Nggak heran banyak brand tertarik untuk mencoba strategi marketing mereka melalui platform ini. Meski begitu, sebagian lainnya masih ragu. Is it worth the hype?
Karakteristik Tik-Tok dan Usernya
Tik-Tok merupakan aplikasi untuk mengunggah maupun menonton video singkat berdurasi 15-60 detik. Menargetkan usia 13-24 tahun, konten Tik-Tok memiliki ragam video. Sebut saja video menari, memasak, hewan peliharaan, hingga parodi dan lipsync.
TikTok sebagai Brand Marketing: Pro & Kontra

Kepopuleran TikTok membuat banyak brand melirik platform satu ini untuk menarik lebih banyak konsumen. Meski begitu, tak sedikit pula brand yang masih ragu untuk memperluas marketing mereka ke TikTok.

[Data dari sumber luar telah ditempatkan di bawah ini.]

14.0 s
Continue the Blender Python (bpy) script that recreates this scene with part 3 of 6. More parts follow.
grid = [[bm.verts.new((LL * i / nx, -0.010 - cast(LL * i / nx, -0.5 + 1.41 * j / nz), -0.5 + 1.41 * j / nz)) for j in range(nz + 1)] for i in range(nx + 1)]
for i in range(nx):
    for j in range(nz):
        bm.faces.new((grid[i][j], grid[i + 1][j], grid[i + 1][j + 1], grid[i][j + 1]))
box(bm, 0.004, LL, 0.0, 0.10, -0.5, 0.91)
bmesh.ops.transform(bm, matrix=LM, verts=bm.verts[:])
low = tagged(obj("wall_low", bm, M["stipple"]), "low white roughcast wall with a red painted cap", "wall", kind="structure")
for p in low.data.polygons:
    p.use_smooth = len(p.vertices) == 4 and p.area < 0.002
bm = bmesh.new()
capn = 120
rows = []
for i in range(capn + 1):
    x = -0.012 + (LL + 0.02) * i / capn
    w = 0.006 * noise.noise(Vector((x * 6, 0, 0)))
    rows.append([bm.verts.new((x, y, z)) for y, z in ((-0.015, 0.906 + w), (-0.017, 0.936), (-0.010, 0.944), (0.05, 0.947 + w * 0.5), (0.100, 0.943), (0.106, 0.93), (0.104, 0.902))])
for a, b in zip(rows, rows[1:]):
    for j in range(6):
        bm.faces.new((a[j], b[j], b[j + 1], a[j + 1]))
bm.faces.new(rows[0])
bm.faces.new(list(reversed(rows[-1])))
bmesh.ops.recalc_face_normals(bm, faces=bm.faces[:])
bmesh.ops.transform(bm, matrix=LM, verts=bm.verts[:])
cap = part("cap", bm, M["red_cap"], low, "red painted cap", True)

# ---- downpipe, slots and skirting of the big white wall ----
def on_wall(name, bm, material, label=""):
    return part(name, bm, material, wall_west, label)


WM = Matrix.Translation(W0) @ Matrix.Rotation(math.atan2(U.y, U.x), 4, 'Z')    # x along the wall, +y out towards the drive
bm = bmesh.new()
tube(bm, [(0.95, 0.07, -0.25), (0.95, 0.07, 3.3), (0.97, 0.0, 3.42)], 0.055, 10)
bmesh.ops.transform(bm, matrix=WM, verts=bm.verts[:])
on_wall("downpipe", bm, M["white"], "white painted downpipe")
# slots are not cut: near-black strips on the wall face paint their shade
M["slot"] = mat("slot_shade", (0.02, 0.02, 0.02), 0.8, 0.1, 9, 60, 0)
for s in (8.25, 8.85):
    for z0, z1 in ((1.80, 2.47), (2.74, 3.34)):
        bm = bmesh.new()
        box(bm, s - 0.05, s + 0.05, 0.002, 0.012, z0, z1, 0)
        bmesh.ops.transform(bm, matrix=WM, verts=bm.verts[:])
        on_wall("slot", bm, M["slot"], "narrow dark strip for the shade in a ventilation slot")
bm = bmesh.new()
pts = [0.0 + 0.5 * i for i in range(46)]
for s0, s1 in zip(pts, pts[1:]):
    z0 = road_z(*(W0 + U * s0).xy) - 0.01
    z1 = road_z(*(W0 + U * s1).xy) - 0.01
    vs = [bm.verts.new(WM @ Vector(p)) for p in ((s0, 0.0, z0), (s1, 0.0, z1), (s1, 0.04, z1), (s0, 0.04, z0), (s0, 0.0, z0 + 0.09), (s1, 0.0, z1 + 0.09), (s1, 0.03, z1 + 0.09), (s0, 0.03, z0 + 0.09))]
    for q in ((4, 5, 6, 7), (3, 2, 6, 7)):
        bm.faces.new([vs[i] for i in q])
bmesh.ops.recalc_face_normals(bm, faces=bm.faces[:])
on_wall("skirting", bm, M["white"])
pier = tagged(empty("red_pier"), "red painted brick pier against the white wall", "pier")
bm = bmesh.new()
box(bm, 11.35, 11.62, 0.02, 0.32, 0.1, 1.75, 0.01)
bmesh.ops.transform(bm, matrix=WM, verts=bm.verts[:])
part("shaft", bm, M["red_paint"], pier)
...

Mari memikirkan hal paling penting dulu. Pertama, kita perlu mencermati jenis strategi untuk menambah engagement konten mereka di TikTok:
- Brand dapat membuat kanal mereka sendiri dan mengunggah konten yang relevan.
- Brand juga bisa bekerja sama dengan influencer atau selebgram untuk menjangkau target audiens. Seperti halnya platform video lain, seorang selebgram berpotensi besar menarik audiens lewat TikTok. Kuncinya, membiarkan influencer membuat konten sesuai dengan karakteristik dan nilai-nilai yang mereka bawa. Sebaiknya konten yang dibuat bersifat ringan sesuai karakteristik mayoritas pengguna TikTok. Mayoritas Gen Z pun lebih memilih video yang tampak “asli” ketimbang “polesan”. Mereka menghindari konten high-production seperti iklan-iklan televisi. Be personal and authentic.

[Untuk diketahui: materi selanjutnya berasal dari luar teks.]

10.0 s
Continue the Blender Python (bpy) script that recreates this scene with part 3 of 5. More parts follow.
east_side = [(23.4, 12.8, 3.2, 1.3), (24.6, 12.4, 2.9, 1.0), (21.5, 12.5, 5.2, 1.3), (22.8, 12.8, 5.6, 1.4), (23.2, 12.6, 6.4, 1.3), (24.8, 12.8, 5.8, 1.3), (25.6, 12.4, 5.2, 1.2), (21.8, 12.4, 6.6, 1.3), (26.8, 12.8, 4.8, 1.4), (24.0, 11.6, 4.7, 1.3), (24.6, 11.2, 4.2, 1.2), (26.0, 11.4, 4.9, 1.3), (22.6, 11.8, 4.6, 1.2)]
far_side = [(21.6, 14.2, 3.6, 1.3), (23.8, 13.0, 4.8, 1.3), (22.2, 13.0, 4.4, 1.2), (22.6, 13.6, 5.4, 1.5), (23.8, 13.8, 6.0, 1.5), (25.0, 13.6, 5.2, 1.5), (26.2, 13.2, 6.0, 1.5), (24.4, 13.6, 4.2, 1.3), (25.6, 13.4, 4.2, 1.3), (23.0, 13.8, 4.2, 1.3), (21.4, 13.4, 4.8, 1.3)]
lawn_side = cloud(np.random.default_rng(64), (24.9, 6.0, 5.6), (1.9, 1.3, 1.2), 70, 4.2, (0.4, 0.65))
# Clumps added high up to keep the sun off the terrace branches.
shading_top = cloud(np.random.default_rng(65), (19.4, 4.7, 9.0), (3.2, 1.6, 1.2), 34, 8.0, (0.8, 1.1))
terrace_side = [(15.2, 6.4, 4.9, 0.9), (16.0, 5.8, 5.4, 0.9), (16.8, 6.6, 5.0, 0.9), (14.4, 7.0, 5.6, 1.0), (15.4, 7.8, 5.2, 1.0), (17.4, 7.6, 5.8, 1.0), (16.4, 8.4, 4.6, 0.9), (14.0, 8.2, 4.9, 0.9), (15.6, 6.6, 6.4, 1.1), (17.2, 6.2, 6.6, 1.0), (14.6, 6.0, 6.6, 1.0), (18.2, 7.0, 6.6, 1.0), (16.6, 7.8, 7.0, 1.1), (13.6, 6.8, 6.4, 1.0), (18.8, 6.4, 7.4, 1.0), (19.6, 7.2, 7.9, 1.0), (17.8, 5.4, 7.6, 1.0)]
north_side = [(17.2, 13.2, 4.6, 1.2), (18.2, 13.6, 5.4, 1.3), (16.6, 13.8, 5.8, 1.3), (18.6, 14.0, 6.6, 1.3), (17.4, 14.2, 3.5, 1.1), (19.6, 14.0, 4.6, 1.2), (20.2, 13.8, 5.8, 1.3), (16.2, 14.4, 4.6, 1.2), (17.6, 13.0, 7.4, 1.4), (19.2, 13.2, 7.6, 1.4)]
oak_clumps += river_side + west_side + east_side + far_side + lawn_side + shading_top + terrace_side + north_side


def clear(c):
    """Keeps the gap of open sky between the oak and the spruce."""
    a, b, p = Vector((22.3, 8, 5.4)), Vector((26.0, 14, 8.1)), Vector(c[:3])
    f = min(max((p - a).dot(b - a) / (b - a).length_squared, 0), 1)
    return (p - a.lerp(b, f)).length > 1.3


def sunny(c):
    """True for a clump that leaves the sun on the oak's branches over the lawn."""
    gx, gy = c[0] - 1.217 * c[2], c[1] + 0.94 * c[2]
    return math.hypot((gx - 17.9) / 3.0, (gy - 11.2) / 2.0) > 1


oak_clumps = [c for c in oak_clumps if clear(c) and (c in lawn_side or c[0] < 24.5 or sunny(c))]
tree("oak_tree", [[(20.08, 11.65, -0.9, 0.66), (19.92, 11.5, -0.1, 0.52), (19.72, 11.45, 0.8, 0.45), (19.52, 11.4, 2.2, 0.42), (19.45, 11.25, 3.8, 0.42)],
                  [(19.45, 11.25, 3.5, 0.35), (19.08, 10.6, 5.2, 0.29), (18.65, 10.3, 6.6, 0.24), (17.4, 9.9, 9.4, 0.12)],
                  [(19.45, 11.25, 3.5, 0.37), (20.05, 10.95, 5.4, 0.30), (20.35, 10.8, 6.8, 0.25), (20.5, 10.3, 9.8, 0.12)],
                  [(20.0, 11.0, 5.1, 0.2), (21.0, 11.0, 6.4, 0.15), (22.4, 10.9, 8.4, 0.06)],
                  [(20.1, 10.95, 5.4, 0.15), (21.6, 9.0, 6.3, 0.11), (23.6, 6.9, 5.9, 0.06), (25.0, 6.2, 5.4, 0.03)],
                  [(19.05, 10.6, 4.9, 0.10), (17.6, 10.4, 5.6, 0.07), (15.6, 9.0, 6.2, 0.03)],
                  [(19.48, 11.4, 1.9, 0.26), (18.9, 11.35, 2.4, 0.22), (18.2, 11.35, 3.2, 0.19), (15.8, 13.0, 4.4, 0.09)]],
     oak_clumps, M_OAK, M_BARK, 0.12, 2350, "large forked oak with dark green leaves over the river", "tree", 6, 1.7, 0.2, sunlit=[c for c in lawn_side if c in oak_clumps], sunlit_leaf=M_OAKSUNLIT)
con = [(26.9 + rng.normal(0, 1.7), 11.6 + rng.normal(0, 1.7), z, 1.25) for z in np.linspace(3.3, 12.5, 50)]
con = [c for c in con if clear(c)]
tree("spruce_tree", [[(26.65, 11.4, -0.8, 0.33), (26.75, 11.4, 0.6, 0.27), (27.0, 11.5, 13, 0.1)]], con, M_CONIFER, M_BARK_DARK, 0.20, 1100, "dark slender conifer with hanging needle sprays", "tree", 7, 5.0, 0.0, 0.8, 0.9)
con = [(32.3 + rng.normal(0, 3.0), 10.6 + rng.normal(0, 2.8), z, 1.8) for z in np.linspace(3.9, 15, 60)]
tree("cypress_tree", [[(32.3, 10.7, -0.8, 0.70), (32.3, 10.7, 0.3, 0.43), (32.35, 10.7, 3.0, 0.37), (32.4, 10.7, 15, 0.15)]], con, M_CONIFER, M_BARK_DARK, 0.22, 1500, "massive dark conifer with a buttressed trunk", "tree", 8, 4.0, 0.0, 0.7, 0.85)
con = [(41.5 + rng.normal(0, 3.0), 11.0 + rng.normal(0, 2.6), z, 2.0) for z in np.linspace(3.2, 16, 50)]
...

- Brand juga bisa memilih untuk memasang iklan di TikTok. Fitur ini tergolong baru dan masih diuji coba.

Fitur seperti Hashtag dan karakteristik Tik-Tok perlu dimaksimalkan untuk menciptakan User-Generated Content. Hashtag dan Challenge akan membuat konten lebih mudah diingat dan dicari oleh pengguna. Brand dapat memanfaatkan fitur ini pada kanal mereka sendiri. Namun, disarankan untuk mempopulerkannya dulu lewat influencer atau selebgram agar audiens terbiasa.
Setelah ada ketertarikan, nantinya diharapkan akan muncul beragam User-Generated Content. Gen Z diharapkan menjadi pioneer karena sifat mereka yang suka terlibat suatu kegiatan. Challenge semacam ini sangat berpotensi menarik user dan calon konsumen. Nantinya, diharapkan mereka mau berpartisipasi lebih lanjut terhadap brand, termasuk melakukan pembelian.

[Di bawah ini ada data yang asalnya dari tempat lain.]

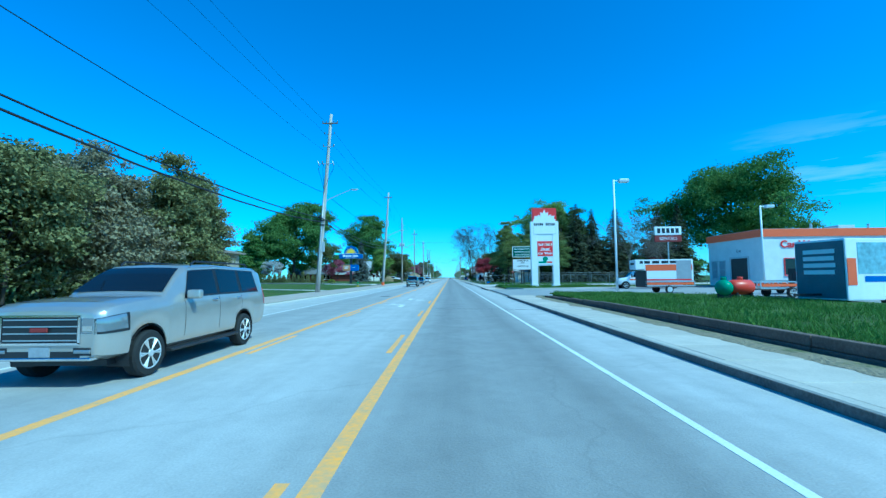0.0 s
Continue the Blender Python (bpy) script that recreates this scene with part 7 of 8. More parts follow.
SEDAN = [(0.0, 0.50, 0.80, 0.98, 0.80, 0.66), (0.10, 0.42, 0.86, 1.04, 0.86, 0.72), (0.75, 0.36, 0.90, 1.08, 0.90, 0.74), (1.25, 0.34, 0.92, 1.40, 0.90, 0.62), (2.2, 0.33, 0.92, 1.46, 0.90, 0.62), (2.75, 0.33, 0.91, 1.40, 0.90, 0.62), (3.45, 0.33, 0.89, 0.98, 0.90, 0.80), (4.1, 0.34, 0.80, 0.90, 0.88, 0.76), (4.45, 0.40, 0.68, 0.78, 0.80, 0.66), (4.52, 0.46, 0.64, 0.70, 0.74, 0.60)]
build_car("blue_hatchback", 6.7, 196.0, 0, "dark blue hatchback parked on a gravel drive", [(0.0, 0.50, 0.92, 1.18, 0.82, 0.66), (0.12, 0.40, 0.95, 1.38, 0.88, 0.68), (0.5, 0.36, 0.96, 1.54, 0.91, 0.70), (1.9, 0.34, 0.94, 1.60, 0.91, 0.70), (2.6, 0.34, 0.92, 1.52, 0.91, 0.68), (3.4, 0.34, 0.90, 0.99, 0.90, 0.82), (4.1, 0.36, 0.80, 0.90, 0.86, 0.74), (4.4, 0.44, 0.68, 0.76, 0.78, 0.64)], PAINT_BLUE, (0.85, 3.5), 0.33, ((0.5, 1.4, 0.1, 0.02), (1.5, 2.9, 0.02, -0.45)), (3.35, 2.65, 0.76, 0.6), lambda s: s.slope(0.03, 0.44, 0.62, 0.62), None, chrome=False, handles=(1.6,), seams=(1.45, 2.95), base=0.13, mirror_y=2.9, group="parked cars")
build_car("black_minivan", 9.6, 153.6, -82, "black minivan with a pale swirl parked on a drive", VAN, PAINT_BLACK, (1.0, 4.1), 0.34, ((0.5, 1.5, 0.1, 0.02), (1.6, 2.5, 0.02, 0.02), (2.6, 3.6, 0.02, -0.45)), (4.1, 3.16, 0.85, 0.68), lambda s: s.panel(0.02, 0.3, 6.2, 6.9, 1), (0.5, 0.56, 0.72, 2), (0.60, 0.98, 0.66, 0.84), handles=(1.7, 2.75), seams=(1.55, 2.55, 3.6), chrome=False, base=0.14, mirror_y=3.5, group="parked cars")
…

Pro dan Kontra Penggunakan TikTok sebagai Strategi Marketing
Bukti kesuksesan brand marketing melalui Tik-Tok telah dituai oleh beberapa brand internasional.
NBA mencoba membuat profil organisasi yang lebih fun melalui kanal TikTok mereka. Hal itu dilakukan dengan mengunggah konten seperti momen off-stage lucu para atlet. Kadang mereka juga mengunggah video yang memperlihatkan maskot mereka.
Serupa dengan NBA, The Washington Post mencoba menunjukkan “keaslian” organisasi lewat TikTok. Mereka memperlihatkan sisi yang menghibur di balik newsroom yang membuat user merasa tersentuh.
Hal ini membuat user merasa mengenal brand dalam cara yang jauh lebih otentik. Akibatnya, akan timbul kepercayaan terhadap brand tersebut.

Di sisi lain, strategi brand marketing melalui TikTok dianggap juga memiliki kelemahan.
Pertama, karakteristik dan user TikTok mungkin kurang sesuai dengan beberapa brand. Brand tersebut bisa jadi punya target market dengan usia jauh berbeda. Akhirnya, mereka kurang bisa memahami strategi yang tepat untuk melakukan marketing melalui TikTok. Kebanyakan brand telah lebih dulu memproduksi iklan dengan format televisi. Format keduanya sangat berbeda, sehingga iklan tersebut sulit disesuaikan dengan format aplikasi TikTok.
Kedua, strategi marketing ini hanya cocok untuk tujuan tertentu. Misalnya, untuk meningkatkan awareness ketimbang meningkatkan penjualan atau tujuan monetisasi lainnya. Tingginya tarif iklan juga membuat beberapa brand enggan menggunakan TikTok untuk marketing.
Ketiga, permasalahan brand safety. Beberapa brand mencemaskan minimnya kontrol dalam konteks ditampilkannya brand pada konten video TikTok.
Terlepas dari pro dan kontra penerapan brand marketing via TikTok, platform ini memang unik. Baik secara algoritma maupun karakteristiknya, dan hal ini telah diakui oleh para ahli.
Brand perlu mempertimbangkan audiens yang semakin cerdas dalam mengonsumsi iklan. TikTok dapat menjadi alternatif dalam menciptakan brand marketing yang unik dan berbeda.